In most cases, an interchange fee will include a small fixed fee plus a percentage of the total sale. These fees and percentages can vary based on the type of card used by the consumer (Visa vs. Mastercard, for example), the merchant category code associated with the business making the transaction and the credit card processing service that keeps the whole system running.
Small-business owners who want to lower the cost of interchange fees may want to compare merchant service providers and look for a pricing model that could save them money over time.
How do interchange fees work?
When a consumer makes a purchase using a credit card or debit card, a number of things have to happen in a very short period of time — including requesting and receiving authorization, checking for fraud and processing the payment. The cost of this processing is covered by the interchange fee.
A small portion of the interchange fee goes toward the credit card processing service, and the rest goes to the bank or credit card company associated with the card that was used to make the purchase.
The amount charged for interchange fees has recently come under scrutiny by regulators, who argue that credit card companies are making too much profit off these everyday transactions. However, it’s unlikely that interchange fees will go away any time soon.
Interchange fee example
John has opened up a small restaurant offering fast food and takeout. At first, he only accepts cash payments — that way, he won’t have to deal with interchange fees. However, he quickly realizes that he is losing customers who prefer to pay by credit or debit. John signs up with a merchant service provider that offers credit card processing, and within a few months his turnover and profits have increased. Even though John is now paying interchange fees, he’s getting much more business — and many more satisfied customers.

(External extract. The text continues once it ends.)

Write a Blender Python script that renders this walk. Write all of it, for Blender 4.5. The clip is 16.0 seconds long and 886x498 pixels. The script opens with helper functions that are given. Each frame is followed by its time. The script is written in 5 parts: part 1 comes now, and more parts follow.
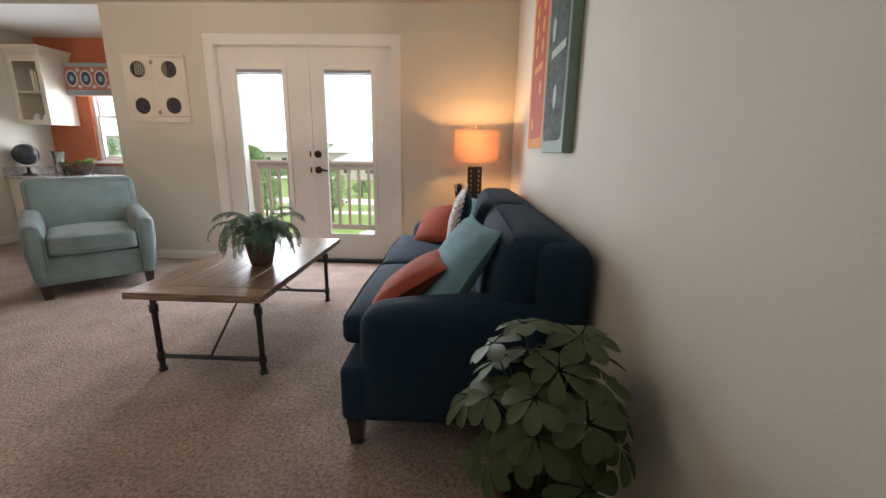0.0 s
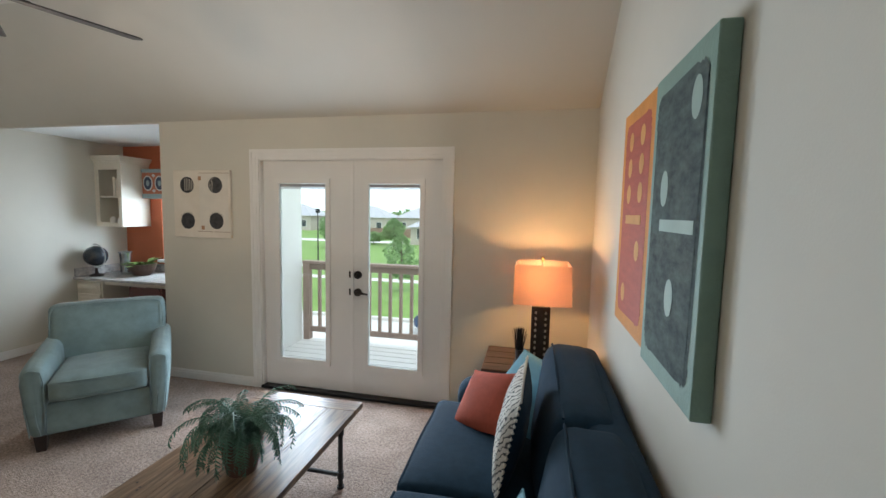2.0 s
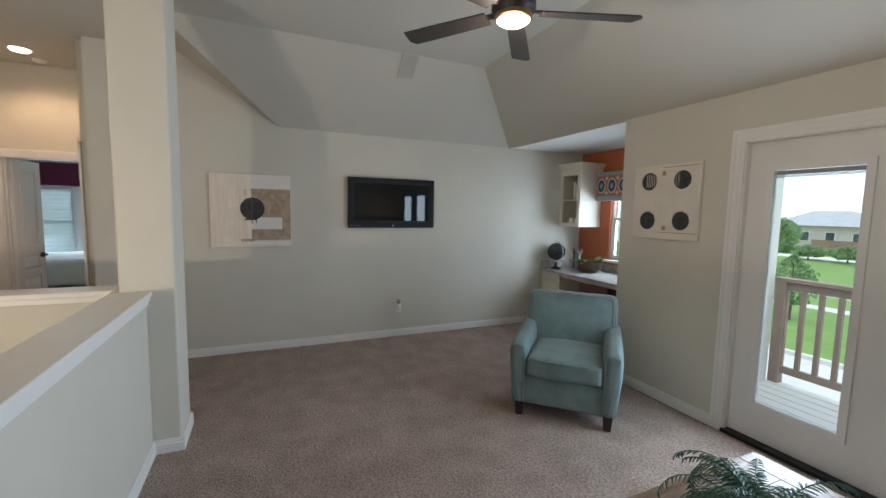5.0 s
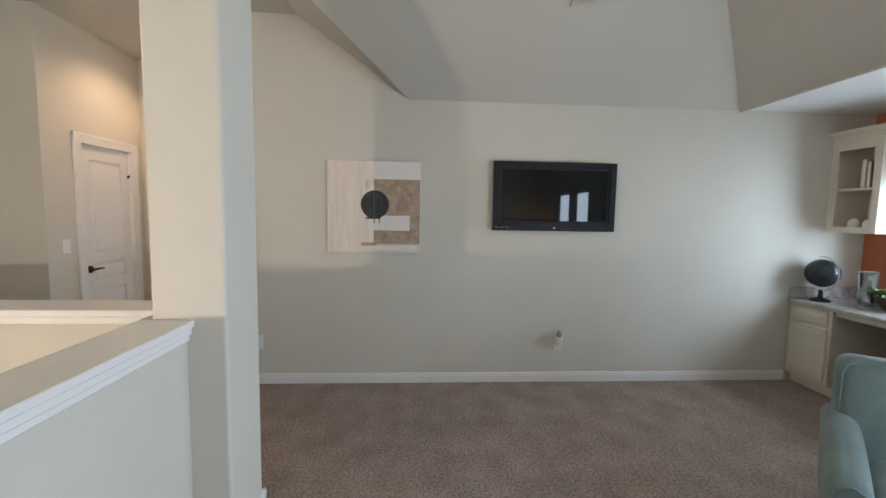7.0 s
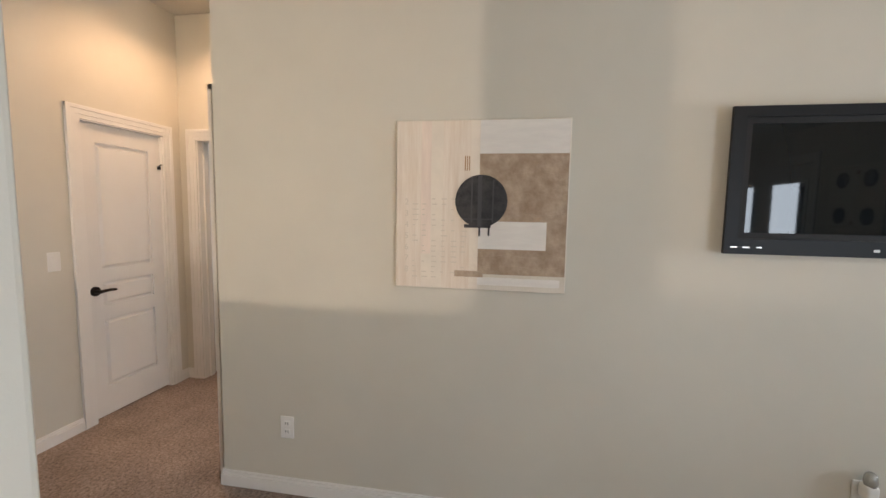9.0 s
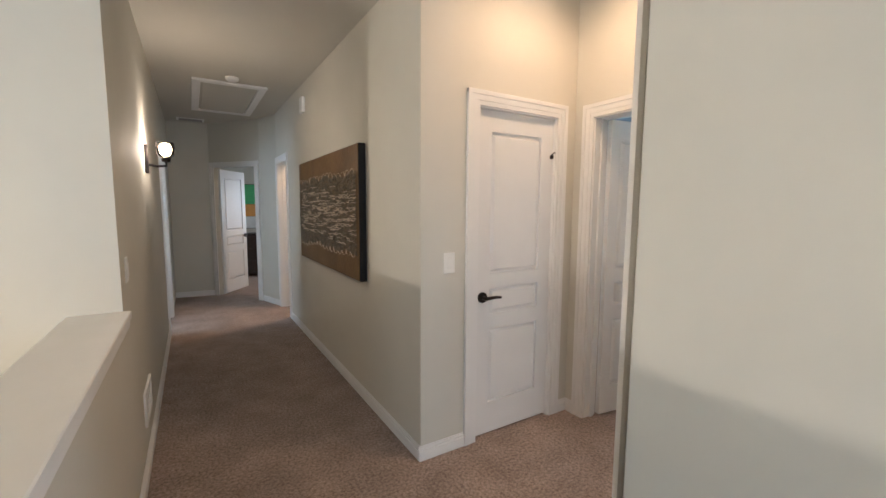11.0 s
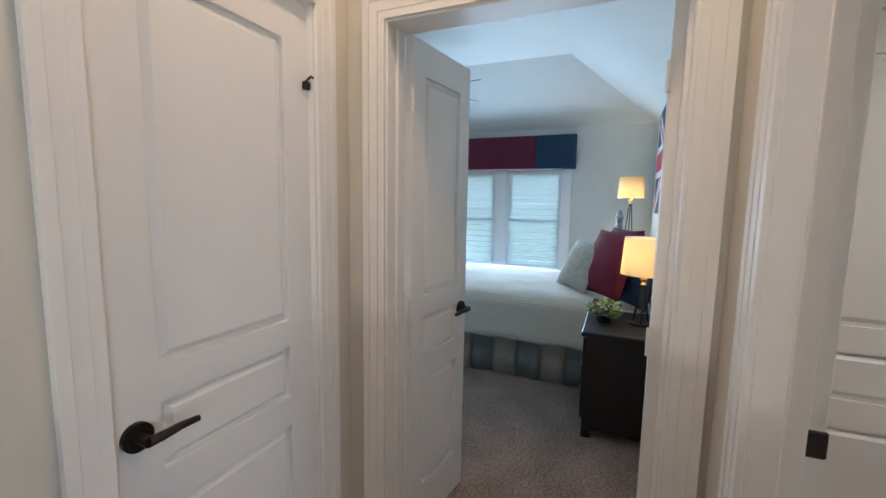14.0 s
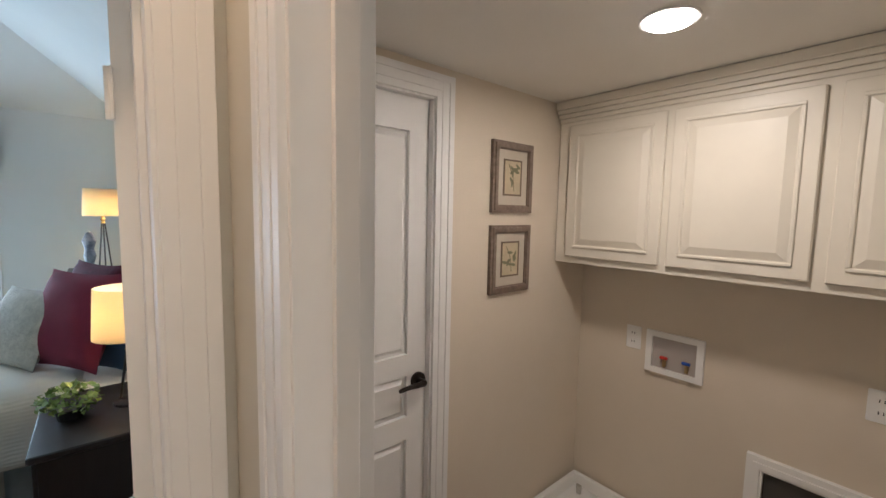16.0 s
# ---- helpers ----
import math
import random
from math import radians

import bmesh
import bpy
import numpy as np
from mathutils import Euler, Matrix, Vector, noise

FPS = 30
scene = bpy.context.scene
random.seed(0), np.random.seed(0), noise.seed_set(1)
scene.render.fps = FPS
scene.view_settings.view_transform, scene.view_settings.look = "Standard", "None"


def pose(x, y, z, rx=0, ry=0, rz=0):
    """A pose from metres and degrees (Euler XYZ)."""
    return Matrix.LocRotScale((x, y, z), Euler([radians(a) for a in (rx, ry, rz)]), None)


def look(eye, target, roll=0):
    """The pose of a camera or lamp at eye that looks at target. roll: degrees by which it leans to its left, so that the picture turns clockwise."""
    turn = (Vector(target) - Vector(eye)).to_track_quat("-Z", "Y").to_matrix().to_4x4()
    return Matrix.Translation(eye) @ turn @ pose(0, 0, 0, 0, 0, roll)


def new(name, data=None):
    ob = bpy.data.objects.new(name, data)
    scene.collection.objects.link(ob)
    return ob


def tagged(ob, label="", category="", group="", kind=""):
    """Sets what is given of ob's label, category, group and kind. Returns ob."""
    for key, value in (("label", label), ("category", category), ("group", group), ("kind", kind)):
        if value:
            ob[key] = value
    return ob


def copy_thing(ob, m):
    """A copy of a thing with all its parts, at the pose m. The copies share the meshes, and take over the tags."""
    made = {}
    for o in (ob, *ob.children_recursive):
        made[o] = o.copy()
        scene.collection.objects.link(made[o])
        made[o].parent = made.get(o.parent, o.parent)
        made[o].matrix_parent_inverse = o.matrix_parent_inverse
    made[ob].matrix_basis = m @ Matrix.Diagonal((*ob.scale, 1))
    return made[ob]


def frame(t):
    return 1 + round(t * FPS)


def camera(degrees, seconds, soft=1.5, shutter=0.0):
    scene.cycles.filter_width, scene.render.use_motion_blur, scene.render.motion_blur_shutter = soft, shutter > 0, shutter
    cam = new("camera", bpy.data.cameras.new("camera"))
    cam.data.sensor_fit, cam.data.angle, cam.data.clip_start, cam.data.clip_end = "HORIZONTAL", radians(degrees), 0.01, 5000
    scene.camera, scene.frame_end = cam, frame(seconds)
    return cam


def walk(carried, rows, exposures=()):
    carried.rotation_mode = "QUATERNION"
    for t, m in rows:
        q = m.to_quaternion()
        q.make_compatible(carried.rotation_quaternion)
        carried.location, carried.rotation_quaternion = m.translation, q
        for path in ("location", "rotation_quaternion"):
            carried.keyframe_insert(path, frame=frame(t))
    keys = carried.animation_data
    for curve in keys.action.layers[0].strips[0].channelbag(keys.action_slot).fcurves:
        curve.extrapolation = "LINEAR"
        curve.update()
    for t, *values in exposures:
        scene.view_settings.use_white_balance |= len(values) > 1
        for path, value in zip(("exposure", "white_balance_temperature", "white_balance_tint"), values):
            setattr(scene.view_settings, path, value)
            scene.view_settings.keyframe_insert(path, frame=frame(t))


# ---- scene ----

What affects interchange fees?
The average interchange fee is between 1.5 percent and 3.5 percent of the total transaction. That said, the amount a merchant pays every time a customer swipes a card is determined by several factors.
Certain credit card issuers may charge slightly different interchange fee rates, for example, which is why some retailers choose to accept Visa or Mastercard but not American Express. In some cases, interchange fees are higher when a consumer makes a purchase online and lower when a consumer makes a purchase in a brick-and-mortar retailer.
Some retailers pay higher interchange fees than others, based on the merchant category code associated with the business — and many credit card processing services offer different pricing models that may save retailers money on interchange fees depending on the amount and variety of transactions processed.
The bottom line
Interchange fees help businesses cover the cost of quickly processing debit and credit card transactions. In most cases, interchange fees are a part of doing business. But if you are a small-business owner who wants to lower the amount of money you pay in interchange fees, look for a credit card processing service offering a pricing model that could reduce your total swipe fee costs.